DATA SHOWN:
-*-*-

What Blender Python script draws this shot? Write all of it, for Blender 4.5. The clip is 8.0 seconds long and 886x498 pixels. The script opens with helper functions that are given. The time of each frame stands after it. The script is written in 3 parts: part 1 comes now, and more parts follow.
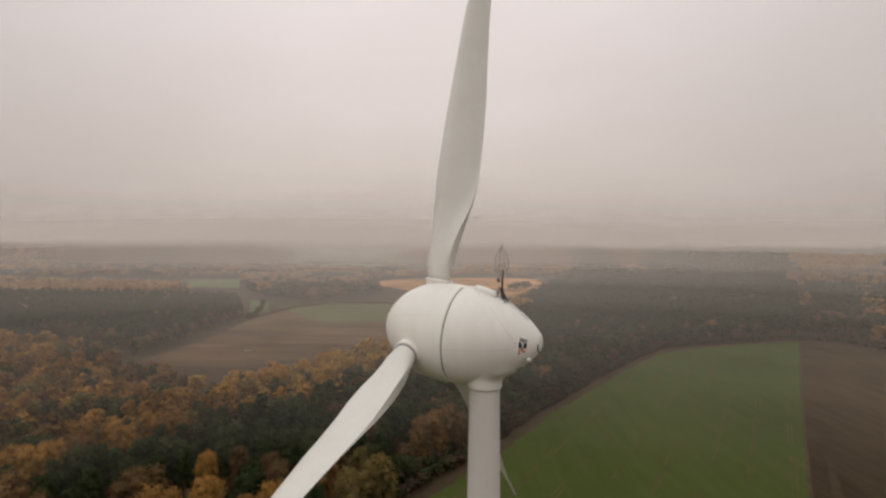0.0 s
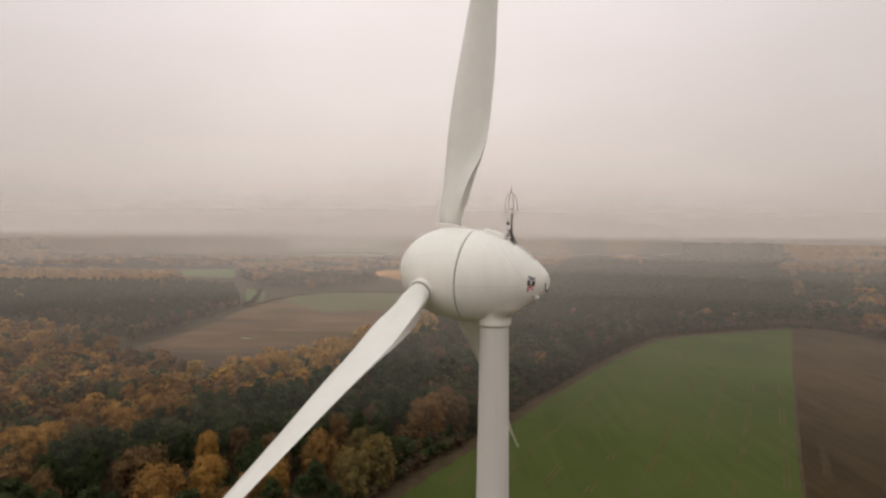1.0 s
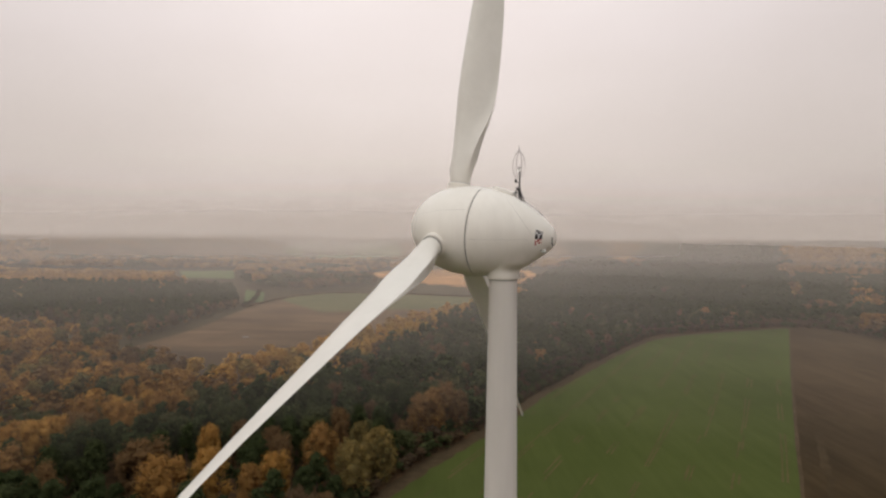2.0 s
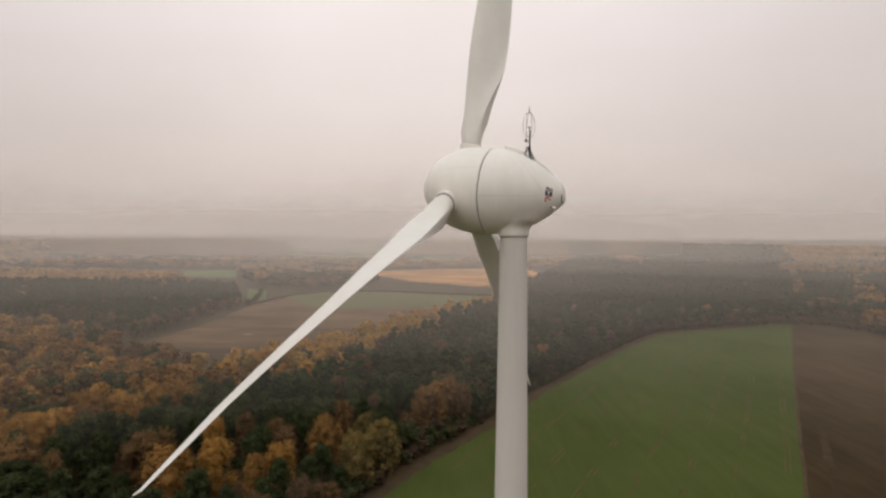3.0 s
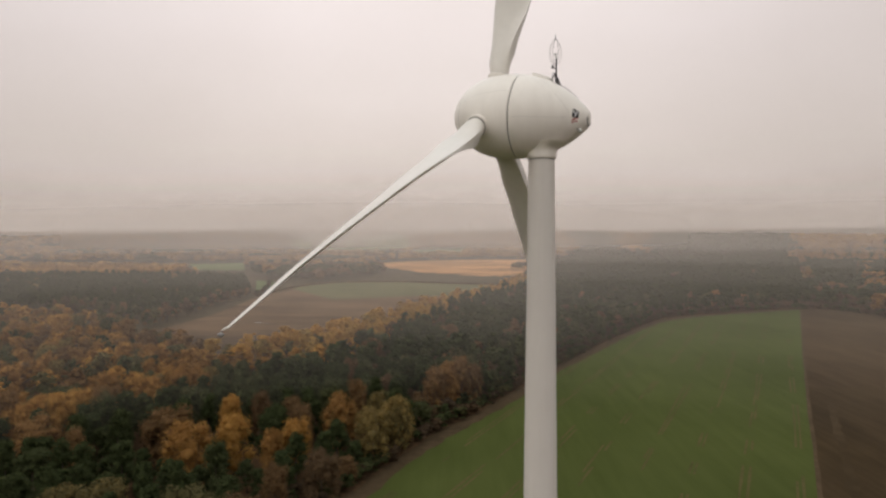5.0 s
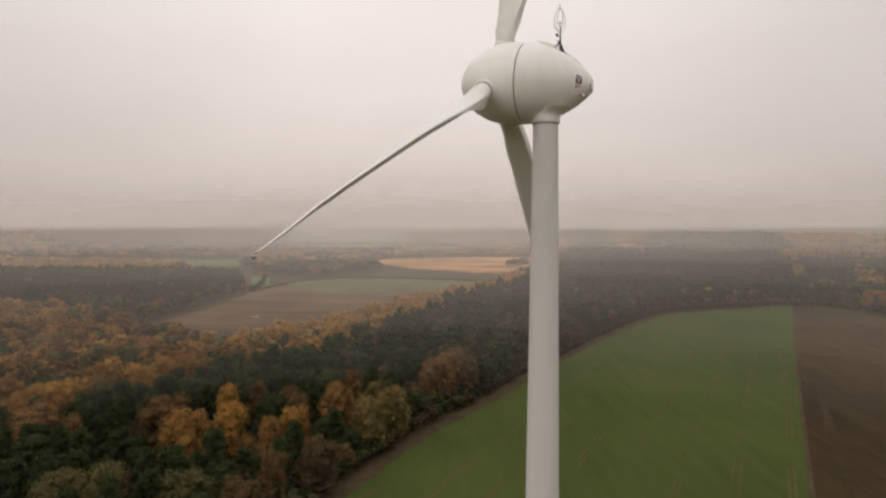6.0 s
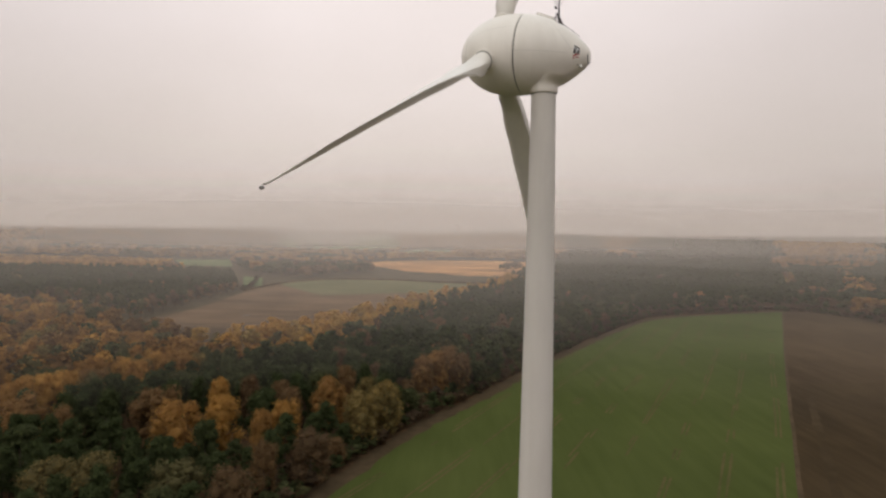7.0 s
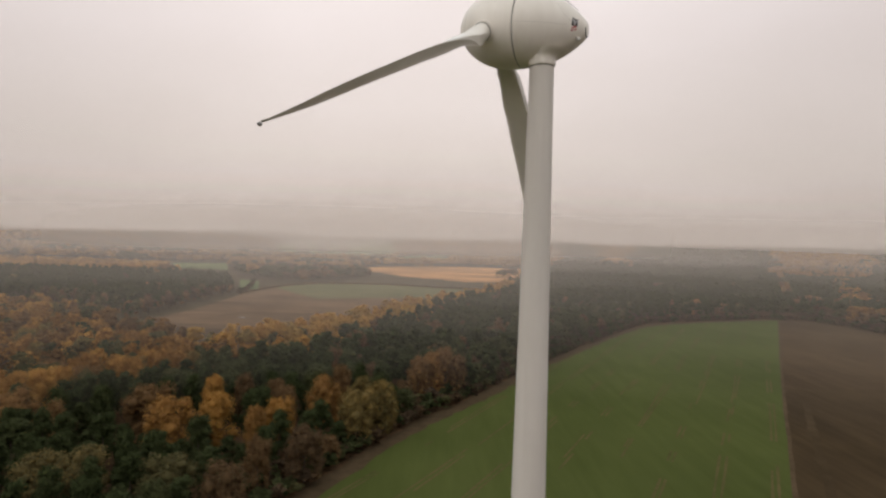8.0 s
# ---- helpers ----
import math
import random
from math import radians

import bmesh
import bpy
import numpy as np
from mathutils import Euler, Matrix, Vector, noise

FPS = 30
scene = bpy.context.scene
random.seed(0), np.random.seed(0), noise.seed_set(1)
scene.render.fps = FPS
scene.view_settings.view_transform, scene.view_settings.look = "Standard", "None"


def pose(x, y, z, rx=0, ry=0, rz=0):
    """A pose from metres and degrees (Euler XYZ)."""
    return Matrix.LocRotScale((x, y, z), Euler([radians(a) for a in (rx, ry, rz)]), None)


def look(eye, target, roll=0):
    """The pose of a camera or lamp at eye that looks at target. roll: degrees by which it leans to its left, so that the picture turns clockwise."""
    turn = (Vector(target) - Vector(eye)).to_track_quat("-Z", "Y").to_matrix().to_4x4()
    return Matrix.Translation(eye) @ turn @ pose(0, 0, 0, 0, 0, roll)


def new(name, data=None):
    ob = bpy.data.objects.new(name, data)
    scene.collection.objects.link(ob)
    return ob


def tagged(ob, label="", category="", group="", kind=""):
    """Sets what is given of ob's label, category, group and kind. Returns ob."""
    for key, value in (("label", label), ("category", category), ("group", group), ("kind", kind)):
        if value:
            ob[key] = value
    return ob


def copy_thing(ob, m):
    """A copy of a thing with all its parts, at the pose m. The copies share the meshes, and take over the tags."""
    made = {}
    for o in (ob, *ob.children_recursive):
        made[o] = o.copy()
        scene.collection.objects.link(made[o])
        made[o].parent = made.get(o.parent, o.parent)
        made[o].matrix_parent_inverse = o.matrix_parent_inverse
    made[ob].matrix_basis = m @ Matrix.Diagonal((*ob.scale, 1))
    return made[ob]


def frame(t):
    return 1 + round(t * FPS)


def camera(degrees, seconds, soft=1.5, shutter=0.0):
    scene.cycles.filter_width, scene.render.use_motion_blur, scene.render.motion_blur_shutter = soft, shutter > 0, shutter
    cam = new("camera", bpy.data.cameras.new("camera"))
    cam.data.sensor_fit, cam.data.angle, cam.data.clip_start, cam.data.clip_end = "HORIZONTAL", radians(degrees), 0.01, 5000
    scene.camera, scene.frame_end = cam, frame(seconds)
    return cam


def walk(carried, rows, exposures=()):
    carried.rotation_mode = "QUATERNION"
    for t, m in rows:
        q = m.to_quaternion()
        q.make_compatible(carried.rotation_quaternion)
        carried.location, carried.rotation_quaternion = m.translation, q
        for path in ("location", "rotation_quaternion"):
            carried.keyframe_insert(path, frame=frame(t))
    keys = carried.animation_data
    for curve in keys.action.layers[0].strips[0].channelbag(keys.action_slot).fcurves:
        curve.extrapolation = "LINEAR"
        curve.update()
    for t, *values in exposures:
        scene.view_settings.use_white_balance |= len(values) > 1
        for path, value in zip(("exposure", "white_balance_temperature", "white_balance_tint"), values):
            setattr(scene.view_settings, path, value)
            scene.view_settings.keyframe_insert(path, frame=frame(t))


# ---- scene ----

-*-*-

WORK TO DO: Working from the lines above, reproduce the material exactly and exclude its pictures.

COMPLETE ANSWER:
What Blender Python script draws this shot? Write all of it, for Blender 4.5. The clip is 8.0 seconds long and 886x498 pixels. The script opens with helper functions that are given. The time of each frame stands after it. The script is written in 3 parts: part 1 comes now, and more parts follow.
0.0 s
1.0 s
2.0 s
3.0 s
5.0 s
6.0 s
7.0 s
8.0 s
# ---- helpers ----
import math
import random
from math import radians

import bmesh
import bpy
import numpy as np
from mathutils import Euler, Matrix, Vector, noise

FPS = 30
scene = bpy.context.scene
random.seed(0), np.random.seed(0), noise.seed_set(1)
scene.render.fps = FPS
scene.view_settings.view_transform, scene.view_settings.look = "Standard", "None"


def pose(x, y, z, rx=0, ry=0, rz=0):
    """A pose from metres and degrees (Euler XYZ)."""
    return Matrix.LocRotScale((x, y, z), Euler([radians(a) for a in (rx, ry, rz)]), None)


def look(eye, target, roll=0):
    """The pose of a camera or lamp at eye that looks at target. roll: degrees by which it leans to its left, so that the picture turns clockwise."""
    turn = (Vector(target) - Vector(eye)).to_track_quat("-Z", "Y").to_matrix().to_4x4()
    return Matrix.Translation(eye) @ turn @ pose(0, 0, 0, 0, 0, roll)


def new(name, data=None):
    ob = bpy.data.objects.new(name, data)
    scene.collection.objects.link(ob)
    return ob


def tagged(ob, label="", category="", group="", kind=""):
    """Sets what is given of ob's label, category, group and kind. Returns ob."""
    for key, value in (("label", label), ("category", category), ("group", group), ("kind", kind)):
        if value:
            ob[key] = value
    return ob


def copy_thing(ob, m):
    """A copy of a thing with all its parts, at the pose m. The copies share the meshes, and take over the tags."""
    made = {}
    for o in (ob, *ob.children_recursive):
        made[o] = o.copy()
        scene.collection.objects.link(made[o])
        made[o].parent = made.get(o.parent, o.parent)
        made[o].matrix_parent_inverse = o.matrix_parent_inverse
    made[ob].matrix_basis = m @ Matrix.Diagonal((*ob.scale, 1))
    return made[ob]


def frame(t):
    return 1 + round(t * FPS)


def camera(degrees, seconds, soft=1.5, shutter=0.0):
    scene.cycles.filter_width, scene.render.use_motion_blur, scene.render.motion_blur_shutter = soft, shutter > 0, shutter
    cam = new("camera", bpy.data.cameras.new("camera"))
    cam.data.sensor_fit, cam.data.angle, cam.data.clip_start, cam.data.clip_end = "HORIZONTAL", radians(degrees), 0.01, 5000
    scene.camera, scene.frame_end = cam, frame(seconds)
    return cam


def walk(carried, rows, exposures=()):
    carried.rotation_mode = "QUATERNION"
    for t, m in rows:
        q = m.to_quaternion()
        q.make_compatible(carried.rotation_quaternion)
        carried.location, carried.rotation_quaternion = m.translation, q
        for path in ("location", "rotation_quaternion"):
            carried.keyframe_insert(path, frame=frame(t))
    keys = carried.animation_data
    for curve in keys.action.layers[0].strips[0].channelbag(keys.action_slot).fcurves:
        curve.extrapolation = "LINEAR"
        curve.update()
    for t, *values in exposures:
        scene.view_settings.use_white_balance |= len(values) > 1
        for path, value in zip(("exposure", "white_balance_temperature", "white_balance_tint"), values):
            setattr(scene.view_settings, path, value)
            scene.view_settings.keyframe_insert(path, frame=frame(t))


# ---- scene ----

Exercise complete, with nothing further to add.